It’s the little blue book that Americans love to hate, and it’s just about impossible to cross an international border without it.
I’m referring, of course, to a US passport. If you owe money to the IRS, it might become a lot harder for you to qualify to carry one.
A US passport is the property of the US government. On my US passport (and yours as well) there is a statement which reads:
US GOVERNMENT PROPERTY. This passport is the property of the US government… It must be surrendered upon demand by an authorized representative of the United States Government.
If you’re a citizen of any other country, chances are your passport contains a similar statement. If your government decides it doesn’t want you to travel internationally, it can simply revoke your passport, leaving you trapped in that country.
In the US, Uncle Sam has numerous reasons to revoke, refuse to renew, or decline to issue a passport:
If a federal or state court has ordered you to stay in the United States
If another country has requested your extradition
If you owe more than $2,500 in delinquent child support payments
Even if you don’t fall into one of these categories, don’t assume you can renew your passport when it expires. If the State Department requires you to complete a “biographical questionnaire” as a condition for renewal, you could be hard-pressed to come up with some of the requested information (e.g., details of your mother’s prenatal care).
As in so many other areas of life, the US routinely uses passport revocation to punish political enemies. Indeed, as I discussed in this essay, that’s been official policy for nearly a century.
Now you can add a new item to the list of reasons Uncle Sam can revoke or refuse to renew your passport: owing money to the IRS. In the closing days of 2015, Congress passed a law that gave the State Department the authority to deny, revoke, or limit the passport of any US citizen with delinquent taxes. The revocation provision applies to a tax debt that exceeds $50,000 for which the IRS has issued a lien or levy.
Last month, these rules came into effect, courtesy of an IRS notice. The notice makes clear that the $50,000 threshold applies not only to the total tax you owe for all previous years, but also penalties and interest the IRS has assessed. However, you can keep your passport if:
- You have an IRS-approved installment payment agreement in effect
- The IRS has accepted an offer in compromise and you are making payments in accordance with it
- You have a settlement agreement in effect with the Department of Justice and are making the required payments
- You (or more likely your tax attorney) has suspended collection action by the IRS by requesting a due process hearing
- You have applied for “innocent spouse relief” for tax obligations created by your spouse but for which you would otherwise be responsible as a signatory on a joint return.
The consequences of having your passport revoked are serious. As a US citizen, you cannot legally enter or leave the US without a valid US passport. So, if you live in the US, you’re stuck at home.

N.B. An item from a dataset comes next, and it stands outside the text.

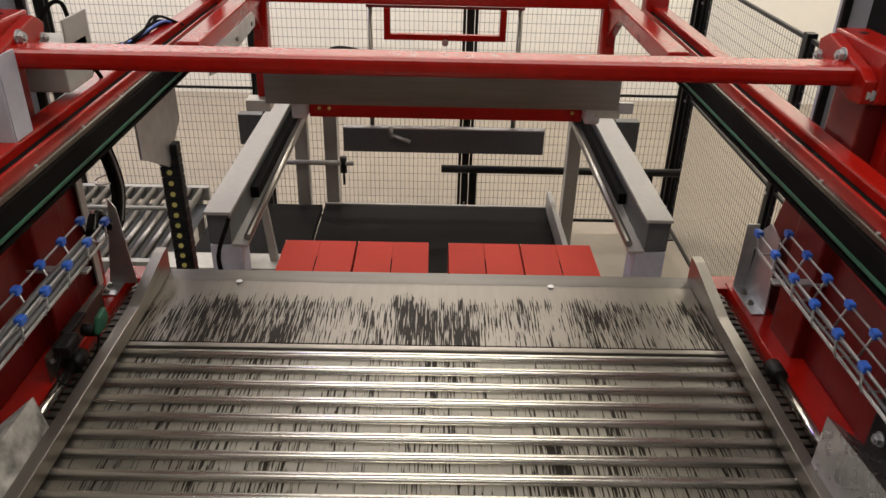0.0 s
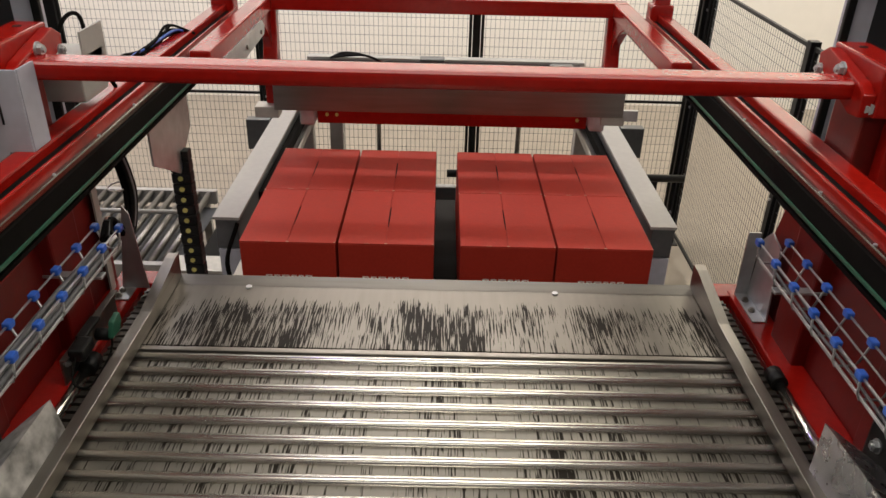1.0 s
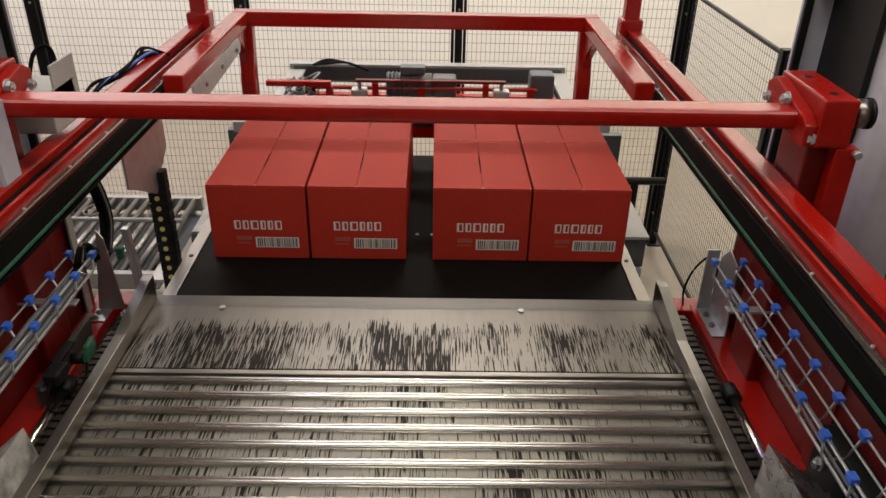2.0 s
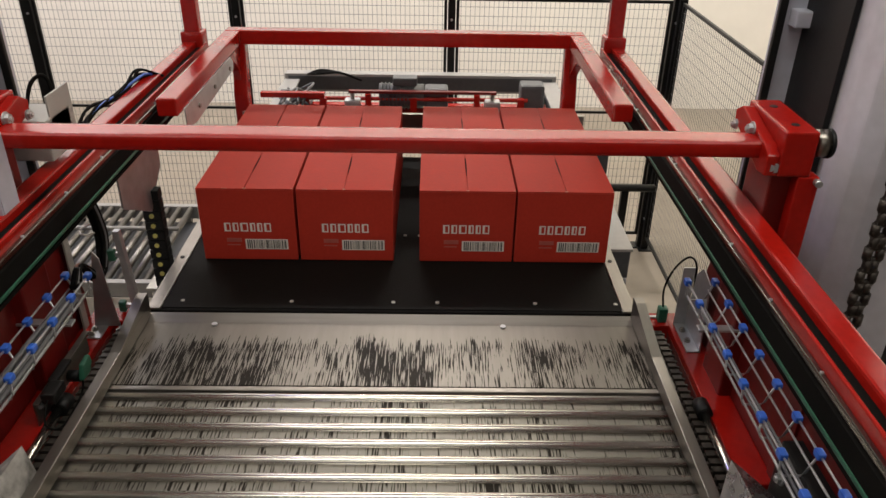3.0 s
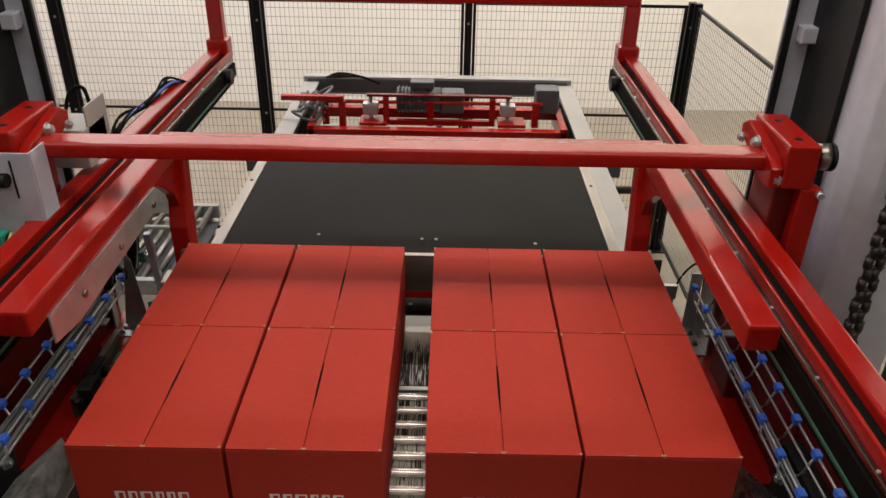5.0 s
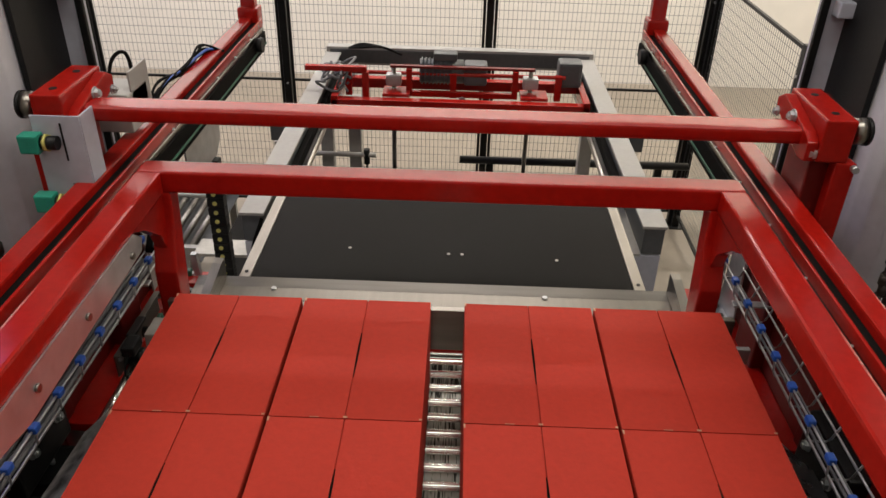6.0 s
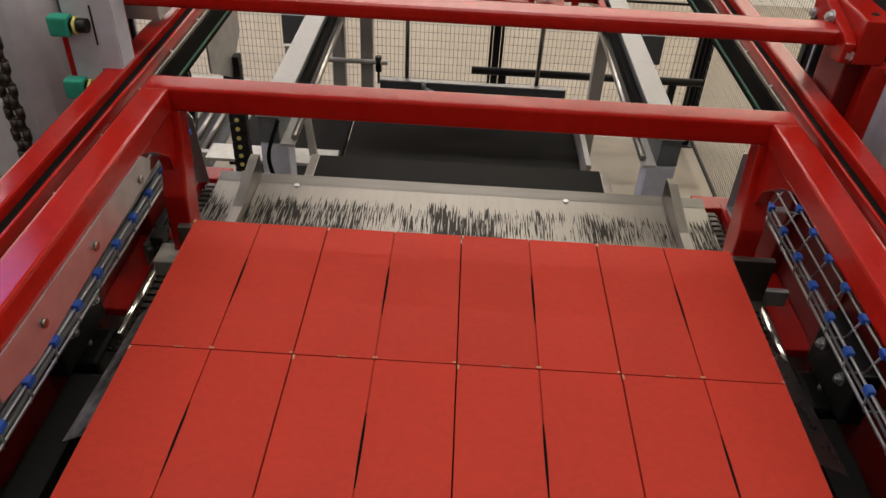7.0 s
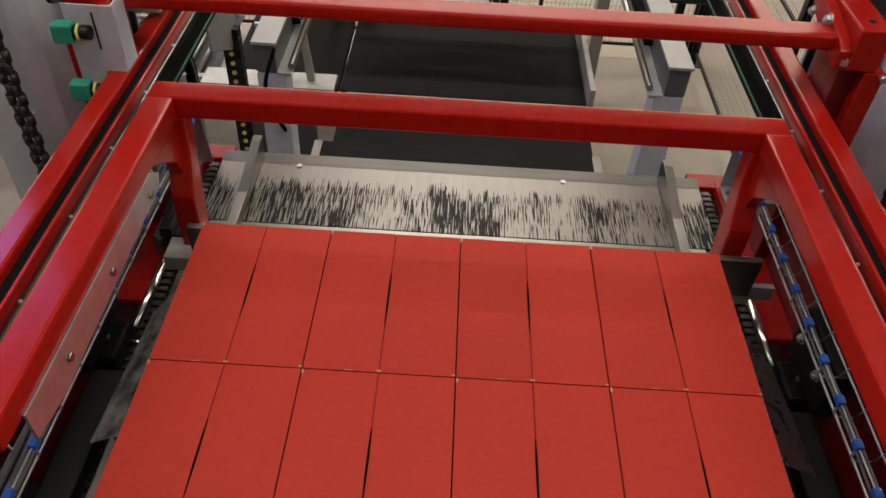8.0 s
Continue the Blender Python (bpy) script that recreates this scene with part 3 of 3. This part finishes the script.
pipe = thing("black_pipe", "black horizontal pipe standing before the fence", "pipe", (0.85, 5.25, 0))
part("pipe", rod((0.055, 5.25, 0.69), (1.625, 5.25, 0.69), 0.026, 16), BLACK, pipe)
part("pipe_stand", box(1.40, 1.45, 5.23, 5.27, 0.0, 0.67, 0.003), BLACK, pipe)
part("pipe_stand", box(0.24, 0.29, 5.23, 5.27, 0.0, 0.67, 0.003), BLACK, pipe)

# ---------------------------------------------------------------- things carried by the lift frame


def cable_tray(side):
    t = thing("cable_tray", "zinc wire cable tray with blue plastic clips", "cable tray", (side * 0.77, 1.6, 1.8), "wire cable trays")
    i, o = (0.757, 0.827) if side > 0 else (0.744, 0.800)
    for u, z in ((i, 1.841), (i + 0.006, 1.800), (i + 0.010, 1.792), (o - 0.010, 1.812), (o, 1.841)):
        part("long_wire", rod((side * u, 0.5, z), (side * u, 2.155, z), 0.0025, 6), ZINC, t)
    yy = 0.64
    while yy < 2.15:
        pts = [(side * i, yy, 1.842), (side * (i + 0.004), yy, 1.800), (side * (i + 0.010), yy, 1.787), (side * (o - 0.024), yy, 1.787), (side * (o - 0.016), yy, 1.794), (side * o, yy, 1.842)]
        rib = part("cross_wire", bent(pts, 0.0025, 6), ZINC, t)
        for u in (i, o):
            part("clip", box(side * u - 0.008, side * u + 0.008, yy - 0.011, yy + 0.011, 1.8335, 1.8495, 0.004), BLUE, rib, "blue plastic clip")
        yy += 0.1003
    for k in range(5 if side < 0 else 2):
        pts = [(side * (i + 0.018 + 0.008 * k), 0.5 + 0.1 * j, 1.800 + 0.009 * (k % 2) + 0.003 * math.sin(j * 1.7 + k)) for j in range(17)]
        part("cable", bent(pts, 0.0068 if side < 0 else 0.0035, 6), WIRE_GREY, t)
    part("tray_hanger", box(*sided(side, i, 0.876), 2.015, 2.04, 1.778, 1.784, 0.001), ZINC, t)
    return t


for side in (1, -1):
    LIFTED.append(cable_tray(side))
    f = thing("angle_bracket", "folded zinc angle bracket screwed to the ledge", "bracket", (side * 0.84, 2.26, 1.58), "folded angle brackets")
    if side > 0:
        bm = prism([(2.20, 1.58), (2.34, 1.58), (2.32, 1.76), (2.28, 1.80), (2.22, 1.785)], "x", 0.848, 0.852)
        box(0.815, 0.848, 2.20, 2.34, 1.58, 1.584, 0.001, bm)
        box(0.815, 0.848, 2.336, 2.34, 1.584, 1.77, 0.001, bm)
    else:
        bm = prism([(-0.80, 1.825), (-0.785, 1.80), (-0.766, 1.584), (-0.838, 1.58)], "y", 2.30, 2.304)
        box(-0.838, -0.80, 2.24, 2.30, 1.58, 1.584, 0.001, bm)
        channel = box(-0.885, -0.880, 2.28, 2.31, 1.58, 1.90)
        box(-0.880, -0.858, 2.306, 2.31, 1.58, 1.90, 0, channel)
        box(-0.862, -0.857, 2.28, 2.306, 1.58, 1.90, 0, channel)
        part("channel", channel, GREY, f, "pale grey cable channel")
    part("folded_sheet", bm, ZINC, f)
    for yy in ((2.25, 2.30) if side > 0 else (2.255, 2.28)):
        part("screw", bolt((side * 0.830, yy, 1.584), (0, 0, 1), 0.007), STEEL, f)
    LIFTED.append(f)
    g = thing("deflector_plate", "scratched bent steel deflector plate beside the rollers", "deflector", (side * 0.76, 1.65, 1.55), "deflector plates")
    bm = bmesh.new()
    apex = (0.715, 1.633, 1.739) if side > 0 else (0.734, 1.700, 1.700)
    rows = [(0.700, apex[1] - 0.02, 1.606), (0.704, 1.25, 1.606), (0.735, 1.25, apex[2] + 0.01), apex, (0.800, apex[1] - 0.09, apex[2] - 0.035), (0.815, 1.25, apex[2] - 0.03)]
    v = [bm.verts.new((side * p[0], p[1], p[2])) for p in rows]
    bm.faces.new((v[0], v[1], v[2], v[3]))
    bm.faces.new((v[3], v[2], v[5], v[4]))
    bmesh.ops.solidify(bm, geom=bm.faces[:], thickness=0.004)
    part("bent_sheet", bm, SCRATCHED if side < 0 else SHEET, g)
    part("mounting_foot", box(*sided(side, 0.735, 0.80), 1.30, 1.50, 1.50, 1.66, 0.004), BLACK, g)
    DEFLECTORS.append((side, g))
    c = thing("push_cylinder", "black pneumatic cylinder with a chromed piston rod", "cylinder", (side * 0.79, 1.6, 1.56), "push cylinders")
    part("piston_rod", rod((side * 0.785, 1.62, 1.585), (side * 0.785, 1.95, 1.585), 0.012, 14), ROD, c)
    part("rod_end", rod((side * 0.785, 1.94, 1.585), (side * 0.785, 1.985, 1.585), 0.020, 14), BLACK, c)
    part("barrel", box(*sided(side, 0.755, 0.83), 1.05, 1.48, 1.53, 1.61, 0.008), BLACK, c)
    part("bearing_housing", box(*sided(side, 0.832, 0.882), 1.47, 1.68, 1.60, 1.75, 0.008), BLACK, c)
    for yy in (1.53, 1.64):
        part("housing_bolt", bolt((side * 0.832, yy, 1.68), (-side, 0, 0), 0.011), ZINC, c)
    LIFTED.append(c)
    sh = thing("guide_shaft", "round black guide shaft with bearing blocks beside the rollers", "shaft", (side * 0.80, 1.1, 1.5), "guide shafts")
    part("shaft", rod((side * 0.80, 0.4, 1.50), (side * 0.80, 1.9, 1.50), 0.016, 14), GREASE, sh)
    part("second_shaft", rod((side * 0.855, 0.4, 1.53), (side * 0.855, 1.42, 1.53), 0.010, 12), STEEL_Y, sh)
    for yy in (0.70, 1.145, 1.59):
        blk = part("bearing_block", box(*sided(side, 0.80, 0.885), yy - 0.06, yy + 0.06, 1.46, 1.585, 0.012), BLACK, sh)
        part("pin", rod((side * 0.738, yy, 1.575), (side * 0.80, yy, 1.575), 0.008, 10), ROD, blk, "bright steel pin")
        part("grease_nipple", rod((side * 0.84, yy, 1.583), (side * 0.84, yy, 1.597), 0.006, 8), ZINC, blk)
    LIFTED.append(sh)

sensor = thing("sensor_plate", "grey sheet plate carrying two green sensors", "sensor plate", (-0.85, 1.96, 2.1))
bm = box(-0.905, -0.795, 1.962, 1.966, 2.0, 2.262, 0.0015)
box(-0.797, -0.793, 1.966, 2.03, 2.10, 2.262, 0.0, bm)
part("folded_plate", bm, GREY_BLUE, sensor)
for z in (2.205, 2.058):
    head = part("sensor", box(-0.925, -0.88, 1.925, 1.958, z - 0.022, z + 0.022, 0.005), GREEN, sensor, "green plastic sensor head")
    part("collar", rod((-0.88, 1.945, z), (-0.845, 1.945, z), 0.016, 12), BLACK, head)
    part("locknut", rod((-0.872, 1.945, z), (-0.866, 1.945, z), 0.021, 6), YELLOW, head)
    part("slot", box(-0.842, -0.838, 1.9605, 1.9625, z - 0.05, z + 0.04), BLACK, sensor)
LIFTED.append(sensor)

junction = thing("junction_bracket", "grey folded bracket with a black cable on the frame", "bracket", (-0.86, 2.3, 2.2))
bm = box(-0.90, -0.79, 2.21, 2.34, 2.12, 2.22, 0.004)
box(-0.795, -0.790, 2.24, 2.36, 2.16, 2.27, 0.0015, bm)
part("folded_plate", bm, GREY, junction)
part("cable_loop", bent(curve_points([(-0.88, 2.3, 2.2), (-0.87, 2.34, 2.27), (-0.84, 2.36, 2.28), (-0.82, 2.35, 2.2), (-0.80, 2.4, 2.1)], 6), 0.005), DARK, junction)
LIFTED.append(junction)

bundle = thing("cable_bundle", "tangled black cables and blue hoses over the beam", "cables", (-0.82, 2.9, 2.1))
rnd = random.Random(11)
for i in range(7):
    o = lambda: 0.03 * (rnd.random() - 0.5)
    pts = [(-0.86 + o(), 2.45, 2.05 + o()), (-0.87 + o(), 2.62, 2.10 + o()), (-0.85 + o(), 2.80, 2.105 + o()), (-0.83 + o(), 2.95, 2.115 + o()), (-0.80 + o(), 3.02, 2.09)]
    part("cable", bent(curve_points(pts, 5), 0.0042), BLUE if i == 3 else DARK, bundle)
LIFTED.append(bundle)

hanger = thing("chain_hanger", "pointed grey steel plate holding a black cable chain with yellow rivets", "cable chain", (-0.79, 2.7, 1.7))
part("hanger_sheet", prism([(2.52, 1.95), (2.86, 1.95), (2.86, 1.84), (2.80, 1.80), (2.72, 1.735), (2.60, 1.80), (2.52, 1.84)], "x", -0.792, -0.786, 0.0), ZINC, hanger)
z = 1.80
for i in range(17):
    link_part = part("chain_link", box(-0.825, -0.765, 2.735, 2.775, z - 0.034, z, 0.004), BLACK, hanger)
    part("rivet", rod((-0.797, 2.735, z - 0.017), (-0.797, 2.7315, z - 0.017), 0.008, 10), YELLOW, link_part, "yellow rivet head")
    z -= 0.036
LIFTED.append(hanger)

hoses = thing("hose_bundle", "bundle of grey and black hoses hanging beside the frame", "hoses", (-0.9, 2.2, 1.7))
for i in range(7):
    o, q = 0.011 * (i % 4), 0.014 * (i // 4)
    pts = [(-0.87 + q, 2.43 + o, 1.97), (-0.86 + q, 2.445 + o, 1.89), (-0.855 + q, 2.455 + o, 1.84), (-0.85 + q, 2.455 + o, 1.78), (-0.845 + q, 2.42 + o, 1.728), (-0.83 + q, 2.34 + o, 1.712), (-0.80 + 0.5 * q, 2.22, 1.826), (-0.775 + 0.5 * q, 2.12 + o, 1.822)]
    part("hose", bent(curve_points(pts, 6), 0.0078), (DARK, WIRE_GREY, DARK, HOSE_BROWN)[i % 4], hoses)
part("cable_tie", bent([(-0.875 + 0.026 * math.cos(k), 2.47 + 0.034 * math.sin(k), 1.80) for k in (0, 0.7, 1.4, 2.1, 2.8, 3.5, 4.2, 4.9, 5.6, 6.28)], 0.0025), INK_WHITE, hoses, "pale cable tie")
LIFTED.append(hoses)

switch = thing("limit_switch", "small grey limit switch with a green cap", "switch", (-0.80, 1.95, 1.60))
bm = box(-0.812, -0.808, 1.89, 2.185, 1.58, 1.643)
box(-0.812, -0.796, 1.89, 2.185, 1.643, 1.647, 0.001, bm)
part("angle_bar", bm, STEEL_DULL, switch, "dull steel angle bar")
for yy in (1.91, 1.94):
    part("bar_screw", bolt((-0.808, yy, 1.625), (1, 0, 0), 0.006), ZINC, switch)
part("housing", box(-0.800, -0.765, 1.905, 1.965, 1.632, 1.662, 0.006), BLACK, switch, "black switch housing")
part("neck", box(-0.808, -0.785, 1.965, 2.05, 1.648, 1.658, 0.003), BLACK, switch)
cap = part("cap", prism([(1.995, 1.632), (2.035, 1.628), (2.055, 1.648), (2.05, 1.672), (2.01, 1.668)], "x", -0.750, -0.737, 0.004), GREEN_DARK, switch, "green plastic cap")
part("roller_lever", rod((-0.785, 2.02, 1.628), (-0.752, 2.02, 1.628), 0.015, 16), BLACK, switch)
part("lever_pin", rod((-0.790, 2.02, 1.628), (-0.749, 2.02, 1.628), 0.006, 10), STEEL, switch)
part("lead", bent(curve_points([(-0.78, 1.90, 1.65), (-0.77, 1.85, 1.62), (-0.75, 1.88, 1.59), (-0.745, 1.98, 1.60), (-0.75, 2.02, 1.63)], 6), 0.0025), DARK, switch)
LIFTED.append(switch)

# ---------------------------------------------------------------- what moves
DROP = [(0.0, 0.0), (7.5, 0.0), (7.6, 0.012), (7.7, 0.045), (7.8, 0.088), (7.9, 0.120), (8.0, 0.150)]
CASE_REAR = [(0.0, 3.455), (2.95, 3.455), (3.2, 3.425), (3.4, 3.38), (3.5, 3.347), (3.6, 3.30), (3.8, 3.185), (4.0, 3.065), (4.2, 2.925), (4.4, 2.795), (4.5, 2.73), (4.7, 2.56), (5.0, 2.32), (5.3, 2.12), (5.6, 1.985), (5.8, 1.93), (6.0, 1.89), (6.3, 1.842), (6.5, 1.812), (6.75, 1.765), (7.0, 1.738), (7.5, 1.735), (8.0, 1.735)]
PLATE_Z = [(0.0, 0.85), (0.5, 1.066), (1.0, 1.290), (1.25, 1.388), (1.5, 1.457), (1.75, 1.50), (2.1, 1.56), (2.5, 1.59), (2.8, 1.60), (5.3, 1.60), (5.6, 1.57), (5.8, 1.50), (6.0, 1.41), (6.5, 1.192), (7.0, 0.97), (7.5, 0.75), (7.75, 0.665), (8.0, 0.635)]
SQUEEZE = [(0.0, 0.0), (5.9, 0.0), (6.2, 0.12), (6.35, 0.3), (6.5, 0.72), (6.65, 1.0), (8.0, 1.0)]
NUDGE = [(0.0, 0.0), (5.7, 0.0), (5.8, 0.08), (5.9, 0.25), (6.0, 0.5), (6.1, 0.76), (6.2, 0.95), (6.4, 1.0), (8.0, 1.0)]
STOP_Z = [(0.0, 0.325), (0.5, 0.318), (0.7, 0.22), (0.85, 0.08), (1.0, 0.0), (8.0, 0.0)]


def level(rows, t):
    for (a, u), (b, v) in zip(rows, rows[1:]):
        if t <= b:
            return u + (v - u) * (t - a) / (b - a)
    return rows[-1][1]


def motions():
    for ob in LIFTED:
        at = BASES[ob.name]
        walk(ob, [(t, pose(at.x, at.y, at.z - d)) for t, d in DROP])
    for side, ob in GUIDES:
        walk(ob, [(t, pose(-side * 0.075 * s, 0, 0)) for t, s in (SQUEEZE if side > 0 else NUDGE)])
    for side, ob in DEFLECTORS:
        at = BASES[ob.name]
        press = SQUEEZE if side > 0 else NUDGE
        times = sorted({t for t, _ in press} | {t for t, _ in DROP})
        walk(ob, [(t, pose(at.x - side * 0.082 * level(press, t), at.y, at.z - level(DROP, t))) for t in times])
    at = BASES[pusher.name]
    times = sorted({t for t, _ in CASE_REAR} | {t for t, _ in DROP})
    walk(pusher, [(t, pose(at.x, level(CASE_REAR, t) + 0.012, at.z - level(DROP, t))) for t in times])
    at = BASES[plate.name]
    walk(plate, [(t, pose(at.x, at.y, at.z + z - 1.60)) for t, z in PLATE_Z])
    at = BASES[stop.name]
    walk(stop, [(t, pose(at.x, at.y, at.z + z)) for t, z in STOP_Z])
    times = sorted({t for t, _ in CASE_REAR} | {t for t, _ in DROP} | {t for t, _ in PLATE_Z if t < 2.9} | {t for t, _ in SQUEEZE})
    for ob, row, col in CASES:
        rows = []
        for t in times:
            z = level(PLATE_Z, t) if t < 3 else 1.60
            x = COLS[col] + (CLOSED[col] - COLS[col]) * level(SQUEEZE, t)
            rows.append((t, pose(x, level(CASE_REAR, t) - 0.2 - 0.4005 * (1 - row), z + 0.0005 - level(DROP, t))))
        walk(ob, rows)


motions()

If you’re living abroad, the consequences are even worse. Whatever visa you hold that gives you permission to live in another country will no longer be valid if you don’t have a valid passport associated with it. So, you will lose your right to live abroad and could be deported back to the US. If you have a spouse, children, or business in another country, you’ll need to leave all that behind until you sort out your tax problems.
What’s more, any non-US assets you hold – foreign bank accounts, a foreign business, etc. – may be linked to your US passport. If your passport is revoked, you could lose the right to own those assets. Depending on the circumstances, they could be involuntarily repatriated to the US (and likely seized by the IRS), liquidated at a fire-sale price, or taken over by former business partners.
This latest way to lose your passport makes it more important than ever to get a second passport. No, it won’t help you leave the US if you live here – at least not legally. But it will allow you to set up business relationships and obtain visas using a passport not issued by the US government.
If you don’t qualify for a second passport through marriage or ancestry, you can still acquire one by making a contribution to or investment in a handful of countries. In exchange, you’ll receive citizenship for life—along with a passport the US government can’t confiscate through bureaucratic sleight-of-hand.
As I’ve said many times before, today couldn’t be a better time to start the process!